The libel action arose out of a letter Fraser sent to 629 constituents criticising the nurses’ leader during the March 2007 state election.
In the NSW Supreme Court last June, Holmes won his action and was awarded $70,000 damages plus costs. But in the NSW Court of Appeal two weeks ago, Justices Murray Tobias, Ruth McColl and John Basten overturned the lower court’s judgement, dismissed the proceedings, set aside the $70,000 damages and ordered Holmes to pay Fraser’s costs.
With total costs for Holmes and Fraser amounting to almost $100,000, the long suffering union membership is wondering how and why it got into this legal debacle.
If the court action initiated by Holmes related to the Nurses’ Association or to his role as the union’s general secretary, then there would a clear obligation on the membership to pay up.
But the issue is somewhat blurred. In Fraser’s letter he falsely accused Holmes of running a political campaign against the Howard Government’s Work Choices legislation in order to position himself to take a federal seat on behalf of the Labor Party at the next federal election. Fraser’s allegations were untrue and highly damaging, according to Holmes, and that is why he sued.
Some members of the association believe that Holmes was acting to defend his personal reputation and that the legal stoush was all about his membership of the Labor Party and not his role as the union’s general secretary. The issue is further complicated because the association is not affiliated to the NSW Labor Party and maintains an apolitical stance.
They argue that the cost of this hugely expensive legal exercise — the initial trial plus the appeal — should, at the very least, be shared between Holmes and the union’s membership.
Last year, Crikey revealed that the NSW Nurses’ Association had donated $5000 in sponsorship to the Hills District Women’s Football Club.
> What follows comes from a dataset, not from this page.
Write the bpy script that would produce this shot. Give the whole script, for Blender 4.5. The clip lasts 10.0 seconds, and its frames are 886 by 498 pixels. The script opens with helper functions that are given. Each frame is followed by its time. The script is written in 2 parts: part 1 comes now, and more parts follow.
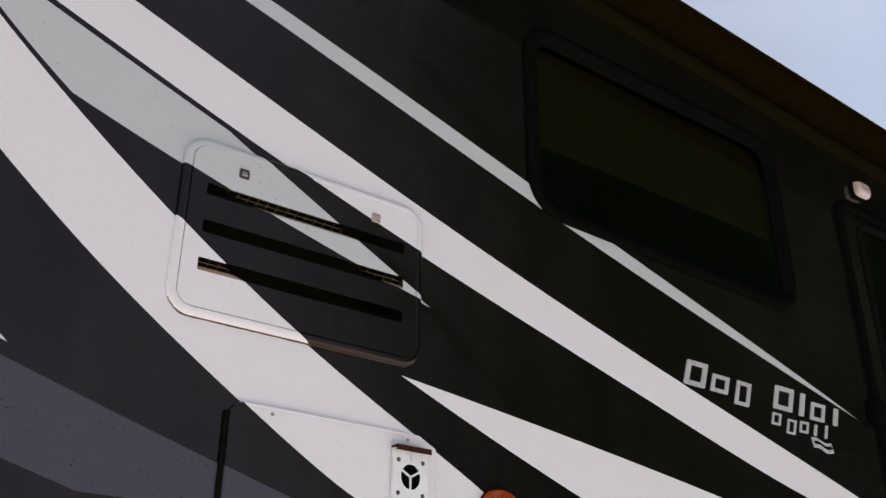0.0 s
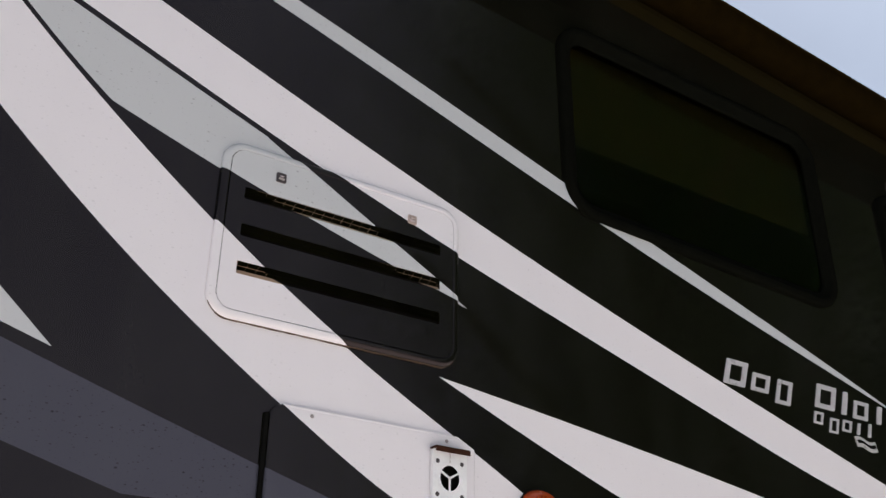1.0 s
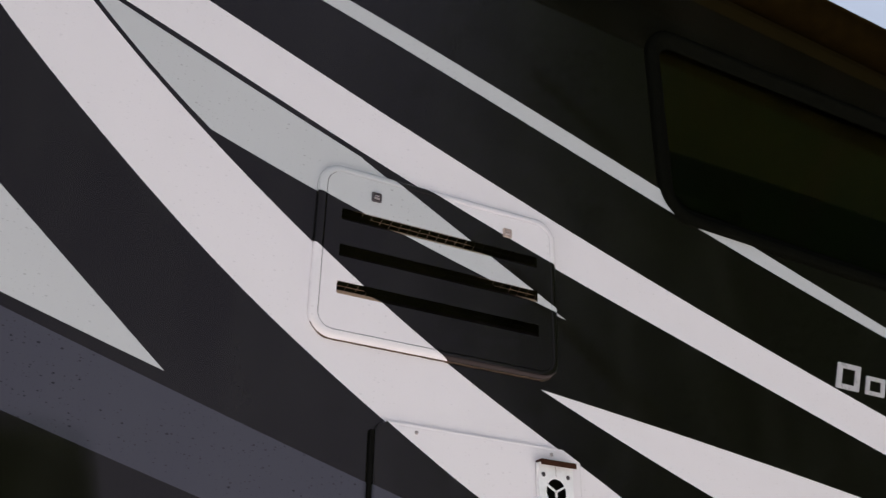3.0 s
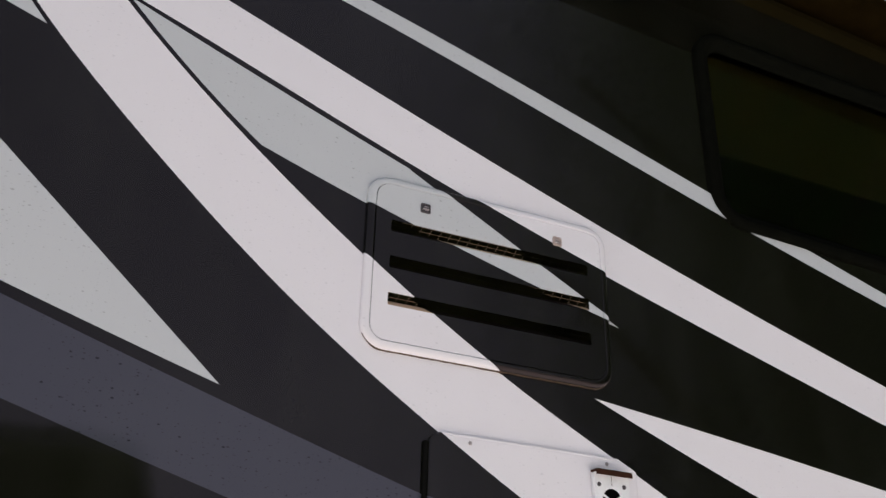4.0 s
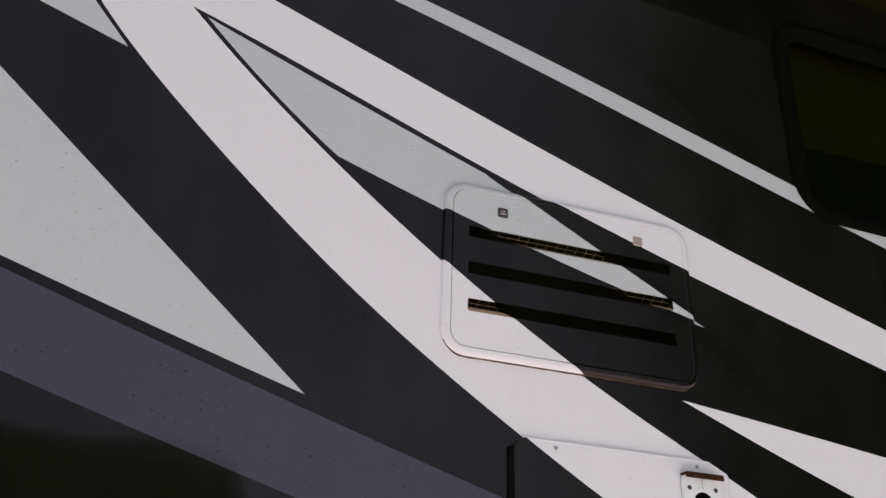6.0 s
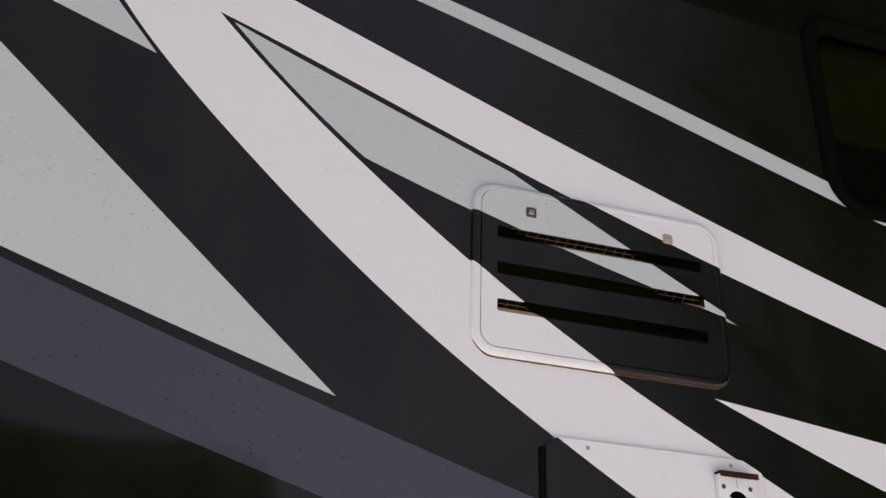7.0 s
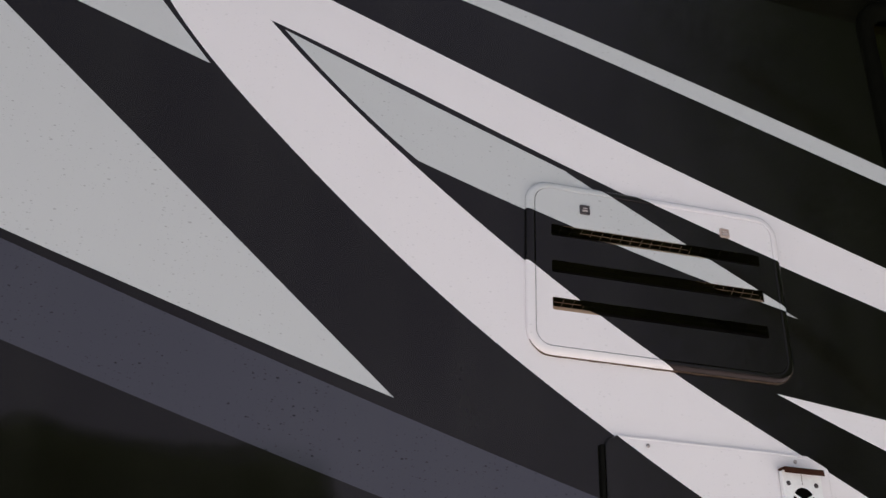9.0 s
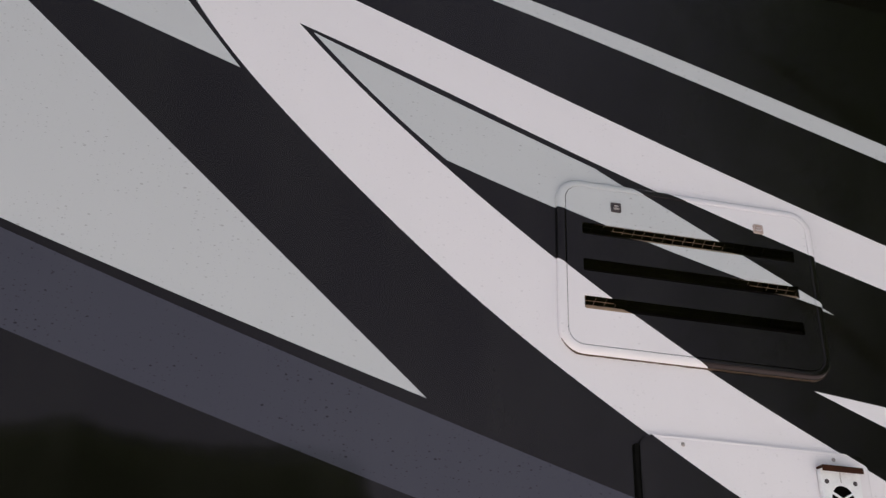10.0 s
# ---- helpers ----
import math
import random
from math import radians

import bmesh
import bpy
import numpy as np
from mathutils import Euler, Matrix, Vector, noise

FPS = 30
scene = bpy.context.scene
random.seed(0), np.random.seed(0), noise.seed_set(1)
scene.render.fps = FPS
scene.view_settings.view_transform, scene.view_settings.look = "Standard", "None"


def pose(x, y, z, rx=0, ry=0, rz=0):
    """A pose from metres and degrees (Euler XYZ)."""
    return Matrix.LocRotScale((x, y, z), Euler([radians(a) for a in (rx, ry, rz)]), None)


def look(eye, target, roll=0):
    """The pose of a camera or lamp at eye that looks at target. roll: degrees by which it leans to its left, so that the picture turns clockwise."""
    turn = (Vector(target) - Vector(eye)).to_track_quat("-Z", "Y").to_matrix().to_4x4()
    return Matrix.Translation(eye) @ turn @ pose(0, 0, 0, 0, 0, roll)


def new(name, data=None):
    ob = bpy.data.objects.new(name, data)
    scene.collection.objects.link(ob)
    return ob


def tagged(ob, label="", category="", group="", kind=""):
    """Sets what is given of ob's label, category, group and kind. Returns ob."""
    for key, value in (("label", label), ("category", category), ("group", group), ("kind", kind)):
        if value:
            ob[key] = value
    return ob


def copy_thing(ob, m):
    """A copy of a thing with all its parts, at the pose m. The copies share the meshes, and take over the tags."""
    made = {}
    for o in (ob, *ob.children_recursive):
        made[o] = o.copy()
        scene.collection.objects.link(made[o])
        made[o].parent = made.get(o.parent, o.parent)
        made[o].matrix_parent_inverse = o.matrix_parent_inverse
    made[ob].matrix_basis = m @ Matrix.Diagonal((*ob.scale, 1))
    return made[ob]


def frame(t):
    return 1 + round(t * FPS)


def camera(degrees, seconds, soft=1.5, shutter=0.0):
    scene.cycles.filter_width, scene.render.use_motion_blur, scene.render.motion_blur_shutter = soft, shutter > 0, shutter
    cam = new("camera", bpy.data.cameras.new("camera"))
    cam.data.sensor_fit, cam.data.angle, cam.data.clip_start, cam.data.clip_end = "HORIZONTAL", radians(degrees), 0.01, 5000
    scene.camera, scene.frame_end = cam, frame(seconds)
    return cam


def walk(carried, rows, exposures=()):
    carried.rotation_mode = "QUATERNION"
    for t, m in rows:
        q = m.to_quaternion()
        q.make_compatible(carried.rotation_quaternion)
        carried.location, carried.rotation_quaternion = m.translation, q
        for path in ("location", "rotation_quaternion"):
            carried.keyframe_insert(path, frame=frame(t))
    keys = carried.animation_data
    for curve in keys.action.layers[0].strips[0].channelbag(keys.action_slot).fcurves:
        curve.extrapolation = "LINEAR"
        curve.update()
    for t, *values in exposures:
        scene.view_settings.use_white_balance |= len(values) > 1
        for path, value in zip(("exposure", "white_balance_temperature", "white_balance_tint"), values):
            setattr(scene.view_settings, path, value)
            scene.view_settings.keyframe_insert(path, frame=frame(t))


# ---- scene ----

The star striker in one of the club’s teams was Holmes’ daughter.
The money was donated from the union’s Nurse Power Fund comprising contributions from the association’s 51,000 members.
He dismissed calls for his resignation saying he had been upfront with the union executive about the conflict of interest, he had left the meeting when the donation was being discussed and he abstained from the vote.